◆ DIRECTIONS
For each line that holds "part", copy the line out.
□ □ □
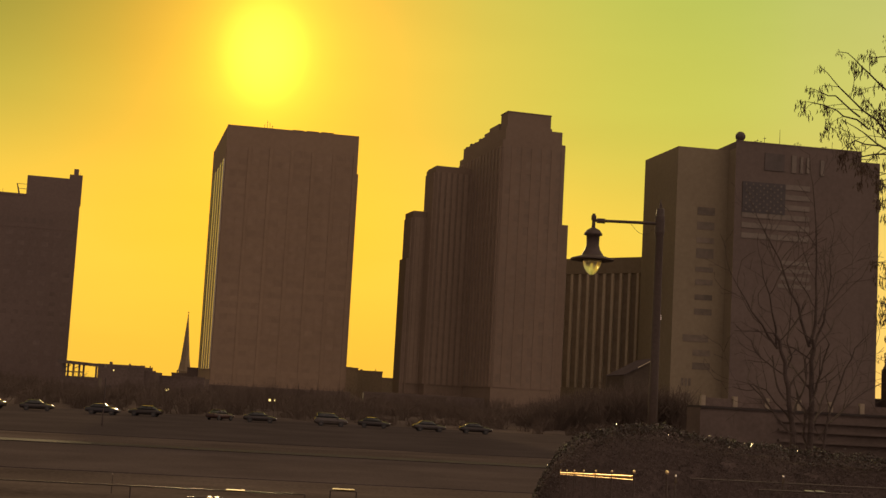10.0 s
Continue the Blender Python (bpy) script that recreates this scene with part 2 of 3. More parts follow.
def part(name, bm, mat, parent=None, label="", smooth=False):
    me = mesh_of(name, bm, mat)
    if smooth:
        me.polygons.foreach_set("use_smooth", [True] * len(me.polygons))
    ob = new(name, me)
    ob.parent = parent
    return tagged(ob, label)


def thing(name, label, category, at=(0, 0, 0), turn=0.0, group="", kind=""):
    ob = new(name)
    ob.empty_display_size = 0.5
    ob.matrix_world = pose(*at, 0, 0, turn)
    return tagged(ob, label, category, group, kind)


def box(bm, x0, x1, y0, y1, z0, z1, bevel=0.0):
    made = bmesh.ops.create_cube(bm, size=1, matrix=Matrix.LocRotScale(
        ((x0 + x1) / 2, (y0 + y1) / 2, (z0 + z1) / 2), None, (x1 - x0, y1 - y0, z1 - z0)))
    if bevel:
        edges = list({e for v in made["verts"] for e in v.link_edges})
        bmesh.ops.bevel(bm, geom=edges, offset=bevel, segments=2, affect="EDGES", profile=0.5)
    return bm


def boxed(*a, bevel=0.0):
    return box(bmesh.new(), *a, bevel=bevel)


def lathe(profile, n=20, bm=None, at=(0, 0, 0)):
    """A turned form from (radius, height) pairs."""
    bm = bm or bmesh.new()
    rings = []
    for r, z in profile:
        rings.append([bm.verts.new((at[0] + r * math.cos(2 * math.pi * i / n), at[1] + r * math.sin(2 * math.pi * i / n), at[2] + z)) for i in range(n)])
    for a, b in zip(rings, rings[1:]):
        for i in range(n):
            bm.faces.new((a[i], a[(i + 1) % n], b[(i + 1) % n], b[i]))
    bm.faces.new(list(reversed(rings[0])))
    bm.faces.new(rings[-1])
    return bm


def prism(points, z0, z1, bm=None):
    bm = bm or bmesh.new()
    lo = [bm.verts.new((x, y, z0)) for x, y in points]
    hi = [bm.verts.new((x, y, z1)) for x, y in points]
    n = len(points)
    for i in range(n):
        bm.faces.new((lo[i], lo[(i + 1) % n], hi[(i + 1) % n], hi[i]))
    bm.faces.new(hi)
    bm.faces.new(list(reversed(lo)))
    bmesh.ops.recalc_face_normals(bm, faces=bm.faces)
    return bm


def tube(verts, faces, p, q, r0, r1, n=5):
    """Adds a tapered limb from p to q to lists of vertices and faces."""
    d = (q - p).normalized()
    side = d.orthogonal().normalized()
    other = d.cross(side)
    k = len(verts)
    for c, r in ((p, r0), (q, r1)):
        for i in range(n):
            a = 2 * math.pi * i / n
            verts.append(c + side * (r * math.cos(a)) + other * (r * math.sin(a)))
    for i in range(n):
        faces.append((k + i, k + (i + 1) % n, k + n + (i + 1) % n, k + n + i))


def from_lists(name, verts, faces, mat, parent=None, label=""):
    me = bpy.data.meshes.new(name)
    me.from_pydata([tuple(v) for v in verts], [], faces)
    me.materials.append(mat)
    ob = new(name, me)
    ob.parent = parent
    return tagged(ob, label)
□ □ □
◆ FINAL ANSWER
Continue the Blender Python (bpy) script that recreates this scene with part 2 of 3. More parts follow.
def part(name, bm, mat, parent=None, label="", smooth=False):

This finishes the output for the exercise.